Александр Иванович Герцен

Слово эгоизм, как и слово любовь слишком общи: может быть гнусная любовь, может быть высокий эгоизм. Эгоизм развитого, мыслящего человека благороден, он-то и есть его любовь к науке, к искусству, к ближнему, к широкой жизни, к независимости; любовь ограниченного дикаря, даже любовь Отелло — высший эгоизм.

Я вижу слишком много освободителей, я не вижу свободных людей.

Юность, где только она не иссякла от нравственного растления мещанством, всегда непрактична. Быть непрактичным — далеко не значит быть во лжи; все, обращенное к будущему, имеет непременно долю идеализма. Иная восторженность лучше всяких нравоучений хранит от падений.

Личности мало прав, ей надобно обеспечение и воспитание, чтобы воспользоваться ими.

Прогресс — неотъемлемое свойство сознательного развития, которое не прерывалось; это деятельная память и усовершенствование людей общественной жизнью.

В мещанине личность прячется или не выступает, потому что она не главное: главное — товар, вещь, главное — собственность.

Нельзя людей освобождать от наружной жизни больше, чем они освобождены внутри.

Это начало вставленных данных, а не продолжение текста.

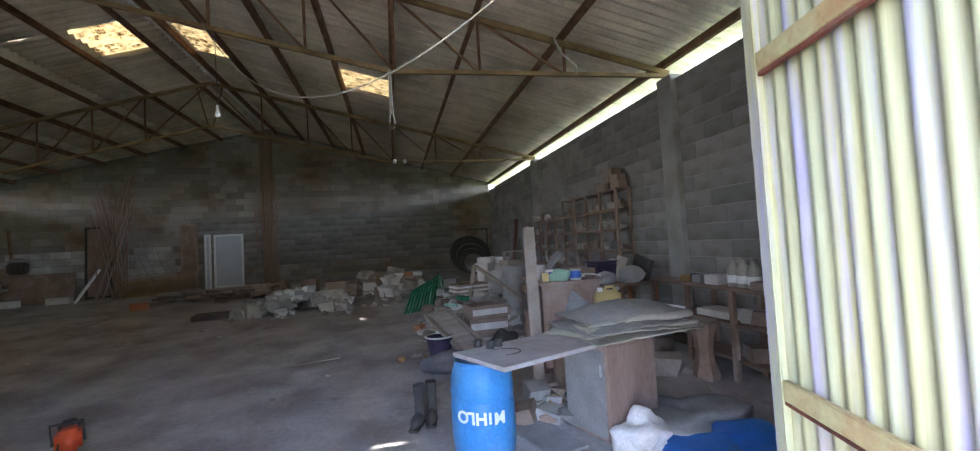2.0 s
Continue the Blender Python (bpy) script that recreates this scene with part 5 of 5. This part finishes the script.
# ---- overhead: lamp, rope, cables ----
lamp = thing("pendant_bulb", pose(-1.93, BAY1 + 0.02, 0), "bare bulb hanging from a thin wire", "lamp")
part("wire", tube([(0, 0, 3.98), (0, 0, 3.12)], 0.004, 6), DARK, lamp)
part("socket", lathe([(0, 0), (0.015, 0), (0.017, 0.045), (0.008, 0.06), (0, 0.06)], 12, m=pose(0, 0, 3.05)), WHITE_TILE, lamp)
part("bulb", lathe([(0, -0.075), (0.021, -0.068), (0.027, -0.045), (0.02, -0.016), (0.012, 0)], 16, m=pose(0, 0, 3.05)), WHITE_PAINT, lamp, smooth=True)
KX = XM + 4.03
rope = thing("rope_loop", pose(KX, BAY1 - 0.02, 3.5), "doubled pale rope hanging from the truss", "rope")
for s in (-1, 1):
    part("strand", tube([(0.010 * s, 0, 0.03), (0.010 * s, 0, -0.3), (0.012 * s, 0, -0.50), (0.034 * s, 0, -0.60), (0.026 * s, 0, -0.665), (0, 0, -0.685)], 0.011, 8), ROPE, rope, smooth=True)
part("knot", lump((0.06, 0.06, 0.07), random.Random(1), m=pose(0, 0, -0.02), rough=0.2), ROPE, rope)
tagged(part("cable", tube(sag((-2.03, BAY1 - 0.04, 4.0), (1.64, YF + 0.02, 3.52), 1.42, 28), 0.0038, 8), ROPE, smooth=True), "pale cable sagging from the truss to the front wall", "cable")
tagged(part("cable", tube([(2.03, BAY1 - 0.06, 3.95), (2.12, BAY1 - 0.06, 3.75), (2.3, BAY1 - 0.06, 3.6), (2.3, BAY1 - 0.06, 3.5)] , 0.014, 6), ROPE, smooth=True), "bent pale cable on the truss", "cable")
tagged(part("thin_wire", tube(sag((XM + 0.1, 0.9, 5.35), (XM - 0.05, BAY1, 4.5), 0.15, 12), 0.004, 5), DARK), "thin wire below the ridge", "wire")
for dx in (0.62, 0.86):
    tagged(part("insulator", lump((0.1, 0.09, 0.11), random.Random(4), m=pose(dx - 0.6, BAY2 - 0.05, 3.53), rough=0.1), WHITE_PAINT, smooth=True), "white porcelain insulator on the truss", "insulator", "insulators")

# litter on the floor
for i in range(46):
    x, y = R2.uniform(-7.5, 1.0), R2.uniform(4.0, 13.5)
    if x > -0.6 and 6 < y < 12:
        continue
    s = R2.uniform(0.03, 0.10)
    tagged(part("floor_chip", shard((s, s * 0.7, 0.02), R2, m=pose(x, y, fz(y) + 0.014, 0, 0, R2.uniform(0, 180))), R2.choice([WHITE_TILE, STONE, DUST_WOOD])), "small pale chip lying on the earth floor", "chip", "chips on the floor")
for a, b in (((-6.6, 11.2), (-6.2, 12.4)), ((-1.6, 7.3), (-0.9, 7.5))):
    tagged(part("stick", tube([(a[0], a[1], fz(a[1]) + 0.02), ((a[0] + b[0]) / 2 + 0.05, (a[1] + b[1]) / 2, fz(a[1]) + 0.035), (b[0], b[1], fz(b[1]) + 0.02)], 0.008, 6), GREY_WOOD), "thin grey stick on the floor", "stick", "sticks on the floor")


heap(-9.6, -7.2, 3.6, 6.0, 80, random.Random(66), 0.6, [GREYPLASTIC, GREY_WOOD, STONE, DARK, DARK, SHELF_WOOD], "litter_piece", "dusty scrap and timber behind the workbench", "litter", "scrap behind the workbench", 0.15, 0.5)
heap(-11.4, -9.6, 6.6, 10.4, 44, random.Random(67), 0.3, [GREYPLASTIC, GREY_WOOD, STONE, CARD], "litter_piece", "dusty scrap and timber along the side wall", "litter", "scrap along the side wall", 0.18, 0.5)
heap(-7.2, -5.6, 5.4, 8.2, 26, random.Random(68), 0.08, [GREYPLASTIC, STONE, CARD], "litter_piece", "dusty scrap on the floor beneath the shelf", "litter", "scrap under the shelf", 0.12, 0.34)

# pebbles and crumbs strewn over the earth
def crumbs(n, rng):
    verts, faces = [], []
    for i in range(n):
        x, y = rng.uniform(-11.0, 3.2), 1.2 + 15.0 * rng.random() ** 1.4
        s = 0.003 + 0.008 * rng.random() ** 3
        z = fz(y) + 0.004
        a = rng.uniform(0, 6.28)
        k = len(verts)
        for j in range(4):
            r = s * rng.uniform(0.6, 1.2)
            verts.append((x + r * math.cos(a + 1.57 * j), y + r * math.sin(a + 1.57 * j), z))
        verts.append((x, y, z + s * rng.uniform(0.5, 0.9) + 0.006))
        faces += [(k, k + 1, k + 4), (k + 1, k + 2, k + 4), (k + 2, k + 3, k + 4), (k + 3, k, k + 4)]
    me = bpy.data.meshes.new("pebbles")
    me.from_pydata(verts, [], faces)
    me.materials.append(EARTH)
    return new("pebbles", me)


tagged(crumbs(6000, random.Random(123)), "small pebbles and crumbs on the earth floor", "pebbles", kind="stuff")

# ---- concrete blocks of the walls, each proud of its joints ----
BH, BL, JOINT = 0.205, 0.505, 0.010


def unit_block():
    bm = box((0, 0, 0), (BL - JOINT, 0.009, BH - JOINT))
    me = bpy.data.meshes.new("block")
    bm.to_mesh(me)
    bm.free()
    me.materials.append(BLOCK_ONE)
    return me


BLOCK_MESH = unit_block()
LIMED = surface("limewashed_block", (0.46, 0.45, 0.42), (0.33, 0.31, 0.27), 0.95, 2.2, 60, 0.5, by_island=0.2, stain=(0.22, 0.17, 0.12), stain_amount=0.6)
LIMED_AREAS = ((-8.05, -6.75, 0.75, 1.95), (-10.9, -9.1, 1.15, 1.85))


def lay_blocks(wall, foot, holes, gable, near, seed):
    """Blocks along a wall; those inside the stretch near=(s0,s1,z0,z1) are parts of their own, the rest one mesh."""
    rng = random.Random(seed)
    x0, y0, x1, y1 = foot
    L = math.hypot(x1 - x0, y1 - y0)
    ux, uy = (x1 - x0) / L, (y1 - y0) / L
    ang = math.degrees(math.atan2(uy, ux))
    verts, faces, tones, count = [], [], [], 0
    row = 0
    z = -0.58 + BH / 2
    while z < 5.6:
        s = (BL / 2 if row % 2 else 0.0) - BL / 2 + rng.uniform(-0.06, 0.06)
        while s < L + BL:
            a, b = max(s, 0.002), min(s + BL, L - 0.002)
            s += BL
            parts = [(a, b)]
            for h0, h1, z0, z1 in holes:
                if z + BH / 2 > z0 + 0.02 and z - BH / 2 < z1 - 0.02:
                    parts = [q for p0, p1 in parts for q in ((p0, min(p1, h0)), (max(p0, h1), p1)) if q[1] - q[0] > 0.03]
            for p0, p1 in parts:
                if p1 - p0 < 0.05:
                    continue
                xa, xb = x0 + ux * p0, x0 + ux * p1
                top = min(under_roof(xa), under_roof(xb)) + 0.08 if gable else WALL_TOP
                zt, zb = min(z + BH / 2 - JOINT / 2, top), z - BH / 2 + JOINT / 2
                if zt - zb < 0.03:
                    continue
                mid = (p0 + p1) / 2
                out = rng.uniform(-0.002, 0.003)
                cx, cy = x0 + ux * mid - uy * (-0.002 + out), y0 + uy * mid + ux * (-0.002 + out)
                if near[0] < mid < near[1] and near[2] < z < near[3] and p1 - p0 > BL - 0.01 and zt - zb > BH - JOINT - 0.001 and count < 300:
                    ob = new("block", BLOCK_MESH)
                    ob.matrix_basis = pose(cx, cy, z, rng.uniform(-0.25, 0.25), rng.uniform(-0.15, 0.15), ang)
                    ob.parent = wall
                    count += 1
                    continue
                w, hh = (p1 - p0 - JOINT) / 2, (zt - zb) / 2
                n = len(verts)
                for dx, dy, dz in ((-w, -0.0045, -hh), (w, -0.0045, -hh), (w, 0.0045, -hh), (-w, 0.0045, -hh), (-w, -0.0045, hh), (w, -0.0045, hh), (w, 0.0045, hh), (-w, 0.0045, hh)):
                    verts.append((cx + ux * dx - uy * dy, cy + uy * dx + ux * dy, (zt + zb) / 2 + dz))
                limed = seed == 3 and any(xa2 < cx < xb2 and za < z < zc for xa2, xb2, za, zc in LIMED_AREAS) and rng.random() < 0.9
                tones += [1 if limed else 0] * 6
                faces += [[n + i for i in f] for f in ((0, 3, 2, 1), (4, 5, 6, 7), (0, 1, 5, 4), (1, 2, 6, 5), (2, 3, 7, 6), (3, 0, 4, 7))]
        z += BH
        row += 1
    me = bpy.data.meshes.new("blockwork")
    me.from_pydata(verts, [], faces)
    me.materials.append(BLOCK_BROWN if seed == 3 else BLOCK)
    me.materials.append(LIMED)
    me.polygons.foreach_set("material_index", tones)
    ob = new("blockwork", me)
    ob.parent = wall
    return tagged(ob, kind="stuff")


lay_blocks(wall_east, (XR, rear(XR), XR, YF), ((rear(XR) - 4.39, rear(XR) - 4.11, 1.80, 1.94),), False, (9.6, 16.4, 0.6, 3.5), 1)
lay_blocks(wall_west, (XL, YF, XL, rear(XL)), (), False, (0.0, 9.0, 0.4, 3.5), 2)
lay_blocks(wall_north, (XL, rear(XL), XR, rear(XR)), (), True, (5.6, 14.0, 1.0, 2.6), 3)
lay_blocks(wall_south, (XR, YF, XL, YF), SOUTH_HOLES, True, (5.8, 13.5, 1.4, 4.6), 4)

Как ни странно, но опыт показывает, что народам легче выносить насильственное бремя рабства, чем дар излишней свободы.

Первая любовь потому так благоуханна, что она забывает различие полов, что она — страстная дружба.

Быть человеком в человеческом обществе вовсе не тяжкая обязанность, а простое развитие внутренней потребности; никто не говорит, что на пчеле лежит священный долг делать мед, она его делает, потому что она пчела.

Справедливость в человеке, не увлеченном страстью, ничего не значит, довольно безличное свойство лица.